The teen-ager posed as Icelandic President Olafur Ragnar Grimsson when he made the call on Dec 1.
Icelandic police turned up at his door two days later — the day of the planned call — and took him in for questioning.
“They told me the CIA had called the National Commissioner of the Icelandic police and asked if the police could try and find out where I received that phone number from,” said Atlason.
The teen-ager said he was unable to recall where he discovered the telephone number for the White House.
“I know I’ve had it on my phone card for at least 4 years now and that an Icelandic friend gave it to me, but I don’t remember who,” he said.
At a White House news conference Monday, Bush spokeswoman Dana Perino said her understanding was that Atlason had called a public line “that anybody can call,” according to a transcript.

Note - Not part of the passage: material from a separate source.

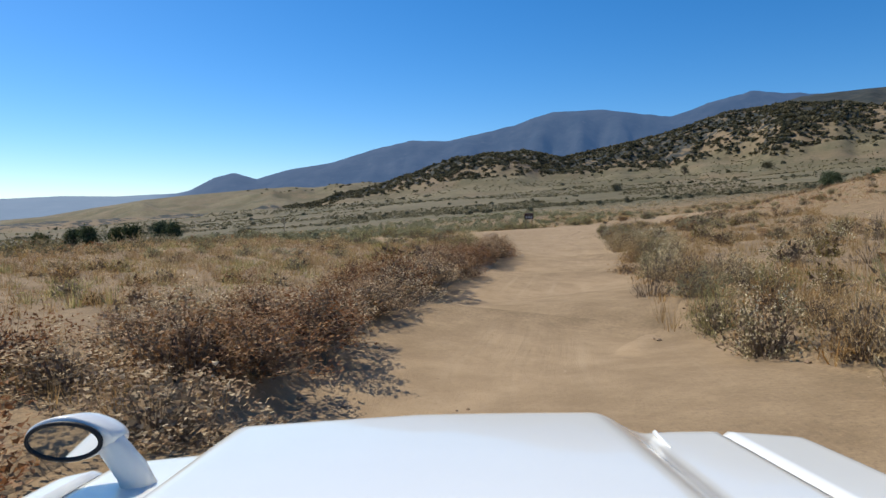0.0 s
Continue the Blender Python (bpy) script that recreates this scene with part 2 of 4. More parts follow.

Local police confirmed the National Security Unit at the national police headquarters had asked them to bring Atlason in.
Jon Bjartmarz, Chief Superintendent at Iceland’s national police headquarters, said Icelandic police had not spoken to their U.S. counterparts about the matter. He declined to say how police were tipped off about Atlason’s call.
“As far as we’re concerned, there will not be any further investigation, and I don’t know if the American government is taking any action because of this,” he said.